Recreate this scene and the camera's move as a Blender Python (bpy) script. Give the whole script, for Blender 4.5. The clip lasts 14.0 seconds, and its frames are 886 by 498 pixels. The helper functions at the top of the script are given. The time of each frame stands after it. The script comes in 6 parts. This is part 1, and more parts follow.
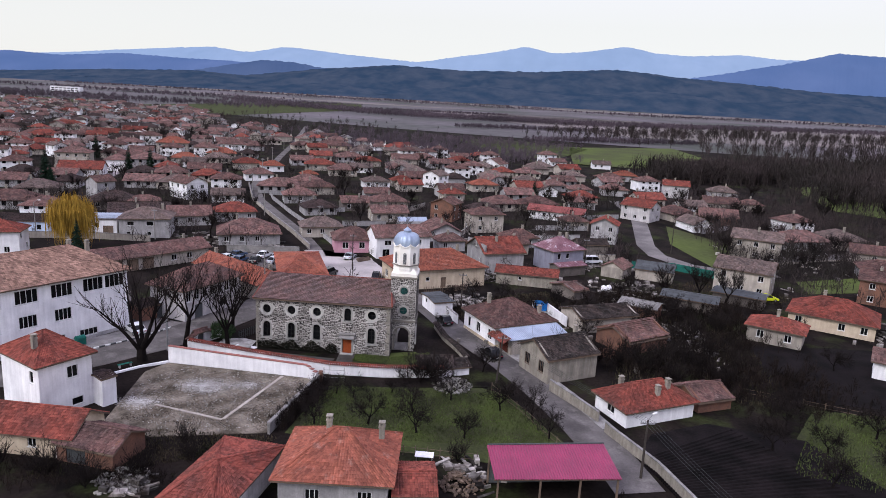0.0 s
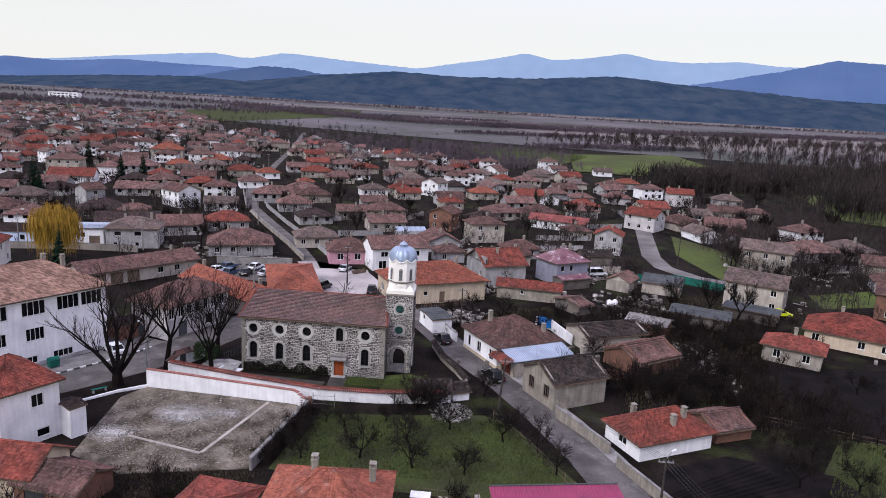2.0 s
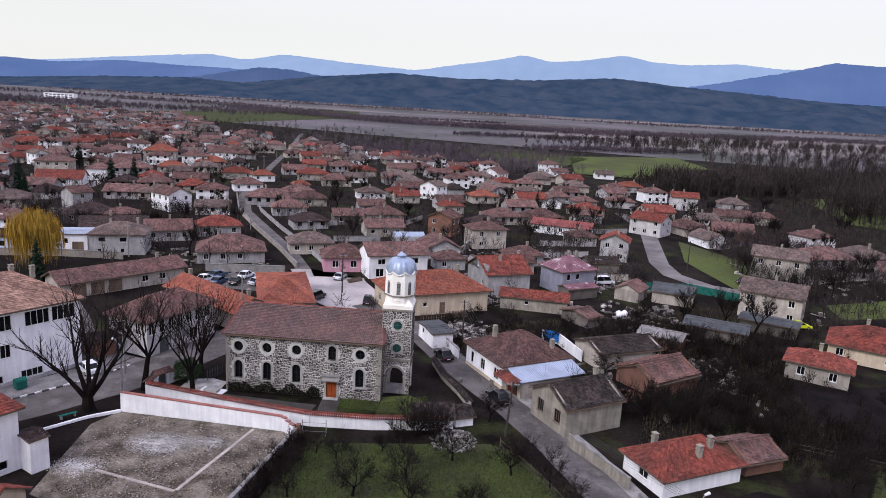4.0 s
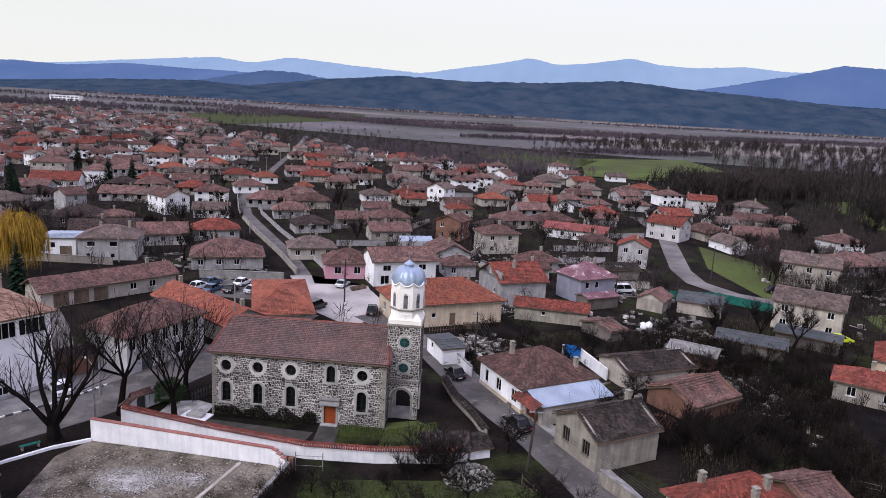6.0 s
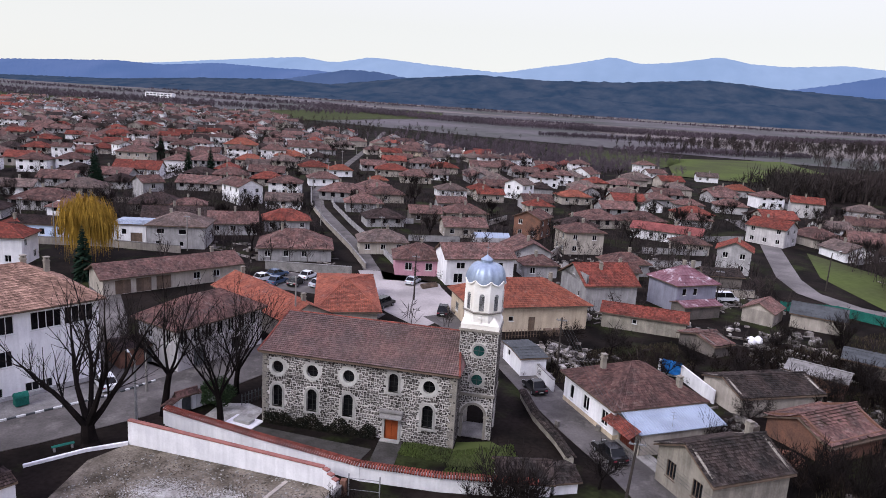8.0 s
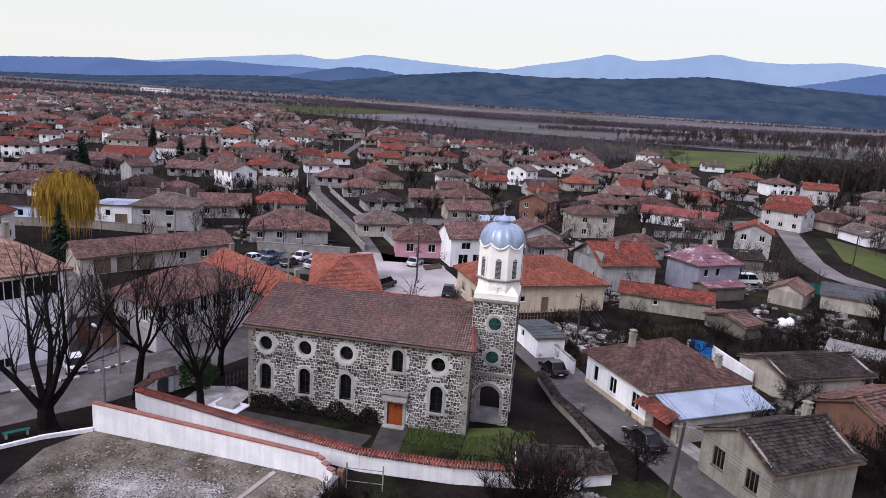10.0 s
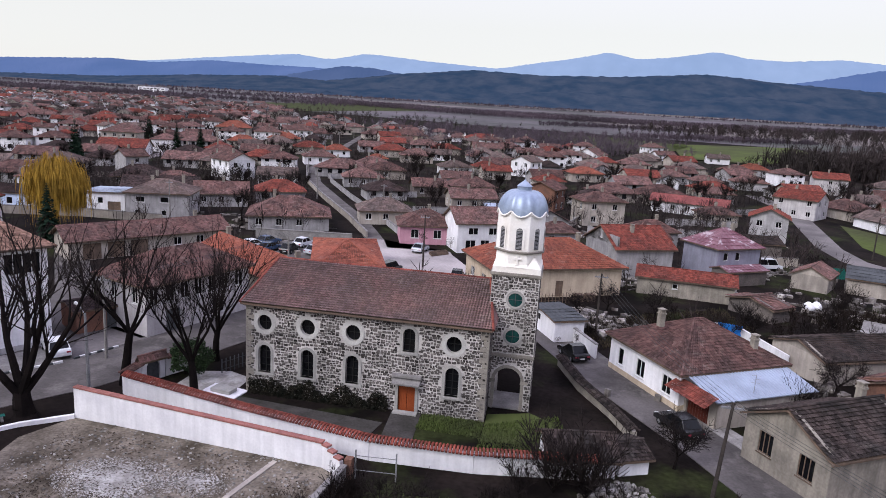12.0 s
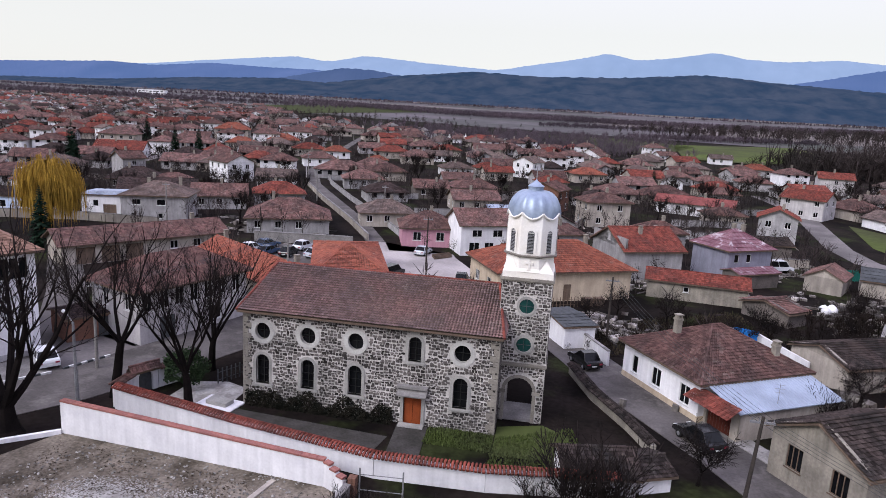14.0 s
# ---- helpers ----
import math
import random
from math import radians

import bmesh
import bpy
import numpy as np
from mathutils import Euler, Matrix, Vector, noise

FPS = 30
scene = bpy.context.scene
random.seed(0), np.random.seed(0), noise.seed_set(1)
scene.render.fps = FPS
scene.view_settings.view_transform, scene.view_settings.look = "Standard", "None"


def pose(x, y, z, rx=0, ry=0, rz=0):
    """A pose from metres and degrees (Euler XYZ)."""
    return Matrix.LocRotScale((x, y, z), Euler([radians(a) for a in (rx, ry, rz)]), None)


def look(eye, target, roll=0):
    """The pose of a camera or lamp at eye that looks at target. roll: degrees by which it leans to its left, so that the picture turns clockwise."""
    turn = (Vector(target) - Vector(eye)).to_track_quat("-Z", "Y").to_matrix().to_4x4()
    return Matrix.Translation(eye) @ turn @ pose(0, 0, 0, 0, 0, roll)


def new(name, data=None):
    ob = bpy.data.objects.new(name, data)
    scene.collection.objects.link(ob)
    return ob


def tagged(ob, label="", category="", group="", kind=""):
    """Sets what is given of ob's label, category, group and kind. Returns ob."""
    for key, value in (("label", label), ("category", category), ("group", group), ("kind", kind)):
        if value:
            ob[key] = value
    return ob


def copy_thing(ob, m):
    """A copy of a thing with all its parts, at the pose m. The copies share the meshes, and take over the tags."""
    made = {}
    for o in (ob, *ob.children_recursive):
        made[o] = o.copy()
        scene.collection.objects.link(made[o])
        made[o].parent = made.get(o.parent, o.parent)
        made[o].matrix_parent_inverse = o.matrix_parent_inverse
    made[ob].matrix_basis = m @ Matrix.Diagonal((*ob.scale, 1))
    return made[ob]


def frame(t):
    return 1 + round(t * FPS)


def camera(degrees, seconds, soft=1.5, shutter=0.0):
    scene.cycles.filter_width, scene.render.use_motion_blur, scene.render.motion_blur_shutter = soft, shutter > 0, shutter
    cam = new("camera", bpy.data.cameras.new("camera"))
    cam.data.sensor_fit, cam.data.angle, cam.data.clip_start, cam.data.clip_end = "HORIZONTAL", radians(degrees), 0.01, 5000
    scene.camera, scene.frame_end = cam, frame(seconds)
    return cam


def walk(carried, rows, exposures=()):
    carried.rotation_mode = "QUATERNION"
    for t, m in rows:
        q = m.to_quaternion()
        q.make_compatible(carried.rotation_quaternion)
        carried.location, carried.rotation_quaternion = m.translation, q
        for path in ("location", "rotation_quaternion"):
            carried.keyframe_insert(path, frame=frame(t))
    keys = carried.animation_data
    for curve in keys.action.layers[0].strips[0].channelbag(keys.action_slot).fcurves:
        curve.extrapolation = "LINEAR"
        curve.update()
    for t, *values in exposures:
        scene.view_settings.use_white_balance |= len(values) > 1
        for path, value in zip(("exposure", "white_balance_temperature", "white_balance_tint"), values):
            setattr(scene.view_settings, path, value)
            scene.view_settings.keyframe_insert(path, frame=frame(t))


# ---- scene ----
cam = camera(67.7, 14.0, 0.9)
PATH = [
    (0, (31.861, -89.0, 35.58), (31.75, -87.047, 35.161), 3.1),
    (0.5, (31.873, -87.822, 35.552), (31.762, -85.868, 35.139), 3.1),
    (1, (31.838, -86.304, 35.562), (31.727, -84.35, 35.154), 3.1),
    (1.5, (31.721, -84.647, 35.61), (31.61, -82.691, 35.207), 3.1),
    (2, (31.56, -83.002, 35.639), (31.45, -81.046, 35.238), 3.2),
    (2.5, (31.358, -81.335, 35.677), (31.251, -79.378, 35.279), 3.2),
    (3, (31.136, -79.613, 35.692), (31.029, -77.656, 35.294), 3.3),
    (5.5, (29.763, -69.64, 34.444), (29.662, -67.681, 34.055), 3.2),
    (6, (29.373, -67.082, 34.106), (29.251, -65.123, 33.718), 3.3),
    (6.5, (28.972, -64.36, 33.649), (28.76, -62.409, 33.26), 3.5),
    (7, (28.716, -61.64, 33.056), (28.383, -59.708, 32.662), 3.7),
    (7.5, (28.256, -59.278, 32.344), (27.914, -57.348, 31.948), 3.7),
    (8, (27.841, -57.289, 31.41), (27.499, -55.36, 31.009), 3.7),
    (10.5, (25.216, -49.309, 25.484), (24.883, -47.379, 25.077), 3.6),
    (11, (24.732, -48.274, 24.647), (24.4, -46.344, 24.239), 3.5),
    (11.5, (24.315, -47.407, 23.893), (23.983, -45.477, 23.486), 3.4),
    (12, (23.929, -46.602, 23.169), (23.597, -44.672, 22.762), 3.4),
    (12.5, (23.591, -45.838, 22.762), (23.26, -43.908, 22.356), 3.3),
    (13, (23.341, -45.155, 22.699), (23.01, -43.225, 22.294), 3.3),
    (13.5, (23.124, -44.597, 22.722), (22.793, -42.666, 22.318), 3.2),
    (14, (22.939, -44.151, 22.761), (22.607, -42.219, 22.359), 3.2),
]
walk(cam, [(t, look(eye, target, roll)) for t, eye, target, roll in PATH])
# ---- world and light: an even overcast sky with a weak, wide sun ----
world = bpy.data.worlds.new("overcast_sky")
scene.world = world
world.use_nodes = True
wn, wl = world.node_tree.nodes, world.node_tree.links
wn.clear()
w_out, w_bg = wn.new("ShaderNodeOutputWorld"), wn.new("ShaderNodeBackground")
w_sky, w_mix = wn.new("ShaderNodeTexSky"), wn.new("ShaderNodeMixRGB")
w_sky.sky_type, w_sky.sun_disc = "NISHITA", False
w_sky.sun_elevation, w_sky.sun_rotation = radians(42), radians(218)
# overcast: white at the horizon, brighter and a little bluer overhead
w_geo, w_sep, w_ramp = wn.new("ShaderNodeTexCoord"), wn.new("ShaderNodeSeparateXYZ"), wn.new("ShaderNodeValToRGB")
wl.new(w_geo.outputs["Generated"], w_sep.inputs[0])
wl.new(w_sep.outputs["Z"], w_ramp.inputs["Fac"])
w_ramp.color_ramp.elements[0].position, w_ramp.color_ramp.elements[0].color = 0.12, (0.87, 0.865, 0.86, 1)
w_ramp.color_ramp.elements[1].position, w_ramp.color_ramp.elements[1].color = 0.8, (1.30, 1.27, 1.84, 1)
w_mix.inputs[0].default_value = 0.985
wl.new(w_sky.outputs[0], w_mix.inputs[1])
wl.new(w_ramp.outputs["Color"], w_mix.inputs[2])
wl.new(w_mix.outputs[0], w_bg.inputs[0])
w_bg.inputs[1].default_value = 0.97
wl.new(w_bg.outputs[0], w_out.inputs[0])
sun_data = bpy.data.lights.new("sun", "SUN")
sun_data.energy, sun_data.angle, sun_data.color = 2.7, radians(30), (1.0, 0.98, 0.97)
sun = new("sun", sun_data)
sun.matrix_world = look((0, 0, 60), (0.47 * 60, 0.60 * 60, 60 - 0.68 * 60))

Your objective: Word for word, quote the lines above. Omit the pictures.

Result of this exercise:
Recreate this scene and the camera's move as a Blender Python (bpy) script. Give the whole script, for Blender 4.5. The clip lasts 14.0 seconds, and its frames are 886 by 498 pixels. The helper functions at the top of the script are given. The time of each frame stands after it. The script comes in 6 parts. This is part 1, and more parts follow.
0.0 s
2.0 s
4.0 s
6.0 s
8.0 s
10.0 s
12.0 s
14.0 s
# ---- helpers ----
import math
import random
from math import radians

import bmesh
import bpy
import numpy as np
from mathutils import Euler, Matrix, Vector, noise

FPS = 30
scene = bpy.context.scene
random.seed(0), np.random.seed(0), noise.seed_set(1)
scene.render.fps = FPS
scene.view_settings.view_transform, scene.view_settings.look = "Standard", "None"


def pose(x, y, z, rx=0, ry=0, rz=0):
    """A pose from metres and degrees (Euler XYZ)."""
    return Matrix.LocRotScale((x, y, z), Euler([radians(a) for a in (rx, ry, rz)]), None)


def look(eye, target, roll=0):
    """The pose of a camera or lamp at eye that looks at target. roll: degrees by which it leans to its left, so that the picture turns clockwise."""
    turn = (Vector(target) - Vector(eye)).to_track_quat("-Z", "Y").to_matrix().to_4x4()
    return Matrix.Translation(eye) @ turn @ pose(0, 0, 0, 0, 0, roll)


def new(name, data=None):
    ob = bpy.data.objects.new(name, data)
    scene.collection.objects.link(ob)
    return ob


def tagged(ob, label="", category="", group="", kind=""):
    """Sets what is given of ob's label, category, group and kind. Returns ob."""
    for key, value in (("label", label), ("category", category), ("group", group), ("kind", kind)):
        if value:
            ob[key] = value
    return ob


def copy_thing(ob, m):
    """A copy of a thing with all its parts, at the pose m. The copies share the meshes, and take over the tags."""
    made = {}
    for o in (ob, *ob.children_recursive):
        made[o] = o.copy()
        scene.collection.objects.link(made[o])
        made[o].parent = made.get(o.parent, o.parent)
        made[o].matrix_parent_inverse = o.matrix_parent_inverse
    made[ob].matrix_basis = m @ Matrix.Diagonal((*ob.scale, 1))
    return made[ob]


def frame(t):
    return 1 + round(t * FPS)


def camera(degrees, seconds, soft=1.5, shutter=0.0):
    scene.cycles.filter_width, scene.render.use_motion_blur, scene.render.motion_blur_shutter = soft, shutter > 0, shutter
    cam = new("camera", bpy.data.cameras.new("camera"))
    cam.data.sensor_fit, cam.data.angle, cam.data.clip_start, cam.data.clip_end = "HORIZONTAL", radians(degrees), 0.01, 5000
    scene.camera, scene.frame_end = cam, frame(seconds)
    return cam


def walk(carried, rows, exposures=()):
    carried.rotation_mode = "QUATERNION"
    for t, m in rows:
        q = m.to_quaternion()
        q.make_compatible(carried.rotation_quaternion)
        carried.location, carried.rotation_quaternion = m.translation, q
        for path in ("location", "rotation_quaternion"):
            carried.keyframe_insert(path, frame=frame(t))
    keys = carried.animation_data
    for curve in keys.action.layers[0].strips[0].channelbag(keys.action_slot).fcurves:
        curve.extrapolation = "LINEAR"
        curve.update()
    for t, *values in exposures:
        scene.view_settings.use_white_balance |= len(values) > 1
        for path, value in zip(("exposure", "white_balance_temperature", "white_balance_tint"), values):
            setattr(scene.view_settings, path, value)
            scene.view_settings.keyframe_insert(path, frame=frame(t))


# ---- scene ----
cam = camera(67.7, 14.0, 0.9)
PATH = [
    (0, (31.861, -89.0, 35.58), (31.75, -87.047, 35.161), 3.1),
    (0.5, (31.873, -87.822, 35.552), (31.762, -85.868, 35.139), 3.1),
    (1, (31.838, -86.304, 35.562), (31.727, -84.35, 35.154), 3.1),
    (1.5, (31.721, -84.647, 35.61), (31.61, -82.691, 35.207), 3.1),
    (2, (31.56, -83.002, 35.639), (31.45, -81.046, 35.238), 3.2),
    (2.5, (31.358, -81.335, 35.677), (31.251, -79.378, 35.279), 3.2),
    (3, (31.136, -79.613, 35.692), (31.029, -77.656, 35.294), 3.3),
    (5.5, (29.763, -69.64, 34.444), (29.662, -67.681, 34.055), 3.2),
    (6, (29.373, -67.082, 34.106), (29.251, -65.123, 33.718), 3.3),
    (6.5, (28.972, -64.36, 33.649), (28.76, -62.409, 33.26), 3.5),
    (7, (28.716, -61.64, 33.056), (28.383, -59.708, 32.662), 3.7),
    (7.5, (28.256, -59.278, 32.344), (27.914, -57.348, 31.948), 3.7),
    (8, (27.841, -57.289, 31.41), (27.499, -55.36, 31.009), 3.7),
    (10.5, (25.216, -49.309, 25.484), (24.883, -47.379, 25.077), 3.6),
    (11, (24.732, -48.274, 24.647), (24.4, -46.344, 24.239), 3.5),
    (11.5, (24.315, -47.407, 23.893), (23.983, -45.477, 23.486), 3.4),
    (12, (23.929, -46.602, 23.169), (23.597, -44.672, 22.762), 3.4),
    (12.5, (23.591, -45.838, 22.762), (23.26, -43.908, 22.356), 3.3),
    (13, (23.341, -45.155, 22.699), (23.01, -43.225, 22.294), 3.3),
    (13.5, (23.124, -44.597, 22.722), (22.793, -42.666, 22.318), 3.2),
    (14, (22.939, -44.151, 22.761), (22.607, -42.219, 22.359), 3.2),
]
walk(cam, [(t, look(eye, target, roll)) for t, eye, target, roll in PATH])
# ---- world and light: an even overcast sky with a weak, wide sun ----
world = bpy.data.worlds.new("overcast_sky")
scene.world = world
world.use_nodes = True
wn, wl = world.node_tree.nodes, world.node_tree.links
wn.clear()
w_out, w_bg = wn.new("ShaderNodeOutputWorld"), wn.new("ShaderNodeBackground")
w_sky, w_mix = wn.new("ShaderNodeTexSky"), wn.new("ShaderNodeMixRGB")
w_sky.sky_type, w_sky.sun_disc = "NISHITA", False
w_sky.sun_elevation, w_sky.sun_rotation = radians(42), radians(218)
# overcast: white at the horizon, brighter and a little bluer overhead
w_geo, w_sep, w_ramp = wn.new("ShaderNodeTexCoord"), wn.new("ShaderNodeSeparateXYZ"), wn.new("ShaderNodeValToRGB")
wl.new(w_geo.outputs["Generated"], w_sep.inputs[0])
wl.new(w_sep.outputs["Z"], w_ramp.inputs["Fac"])
w_ramp.color_ramp.elements[0].position, w_ramp.color_ramp.elements[0].color = 0.12, (0.87, 0.865, 0.86, 1)
w_ramp.color_ramp.elements[1].position, w_ramp.color_ramp.elements[1].color = 0.8, (1.30, 1.27, 1.84, 1)
w_mix.inputs[0].default_value = 0.985
wl.new(w_sky.outputs[0], w_mix.inputs[1])
wl.new(w_ramp.outputs["Color"], w_mix.inputs[2])
wl.new(w_mix.outputs[0], w_bg.inputs[0])
w_bg.inputs[1].default_value = 0.97
wl.new(w_bg.outputs[0], w_out.inputs[0])
sun_data = bpy.data.lights.new("sun", "SUN")
sun_data.energy, sun_data.angle, sun_data.color = 2.7, radians(30), (1.0, 0.98, 0.97)
sun = new("sun", sun_data)
sun.matrix_world = look((0, 0, 60), (0.47 * 60, 0.60 * 60, 60 - 0.68 * 60))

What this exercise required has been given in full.